We need to reclaim the Mary Magdala of these two powerful texts. We need to let her step into her rightful place as the “Apostle to the Apostles,” as a leader in the early community of Jesus’ followers, as a wounded healer who bore witness to the power of the Spirit, and as the first to proclaim the resurrection.

Jesus may have chosen the apostle Mary of Magdala to play a vital role in his community, but later generations found this too radical, too counter-cultural. So, Mary of Magdala, Apostle to the Apostles, had to be put in her place, lest women be seen as equals in making known the Gospel. Refashioning Mary as a repentant prostitute kept women from stepping out of their place.

So, sorrow tinges our remembrance.

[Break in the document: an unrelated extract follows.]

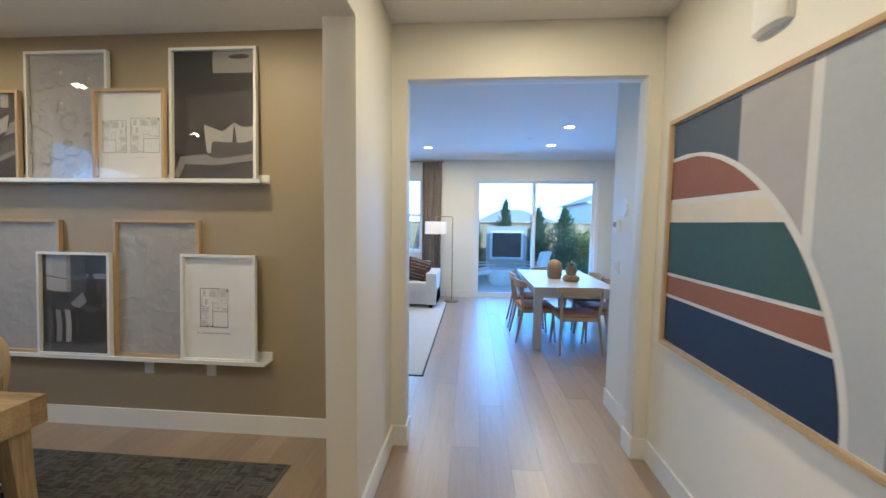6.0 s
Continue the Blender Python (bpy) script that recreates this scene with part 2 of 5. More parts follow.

The Magdalene’s mistaken identity calls us to lament all that the church has lost over the ages by its repression of women’s leadership—a repression that continues to constrict the church and betray the ministry of Jesus.

And yet, we live in hope. Just as today we can’t imagine a Boston or New York Marathon—or any marathon—without women, so, too, may the day come that we can’t imagine the church’s apostles without picturing women alongside men.

May we let the apostle Mary Magdalene step into her rightful place in our church and world! Let us celebrate her as wounded healer, evangelist, and witness to the Risen One. May the Apostle of Apostles continue to bear witness that Christ is alive!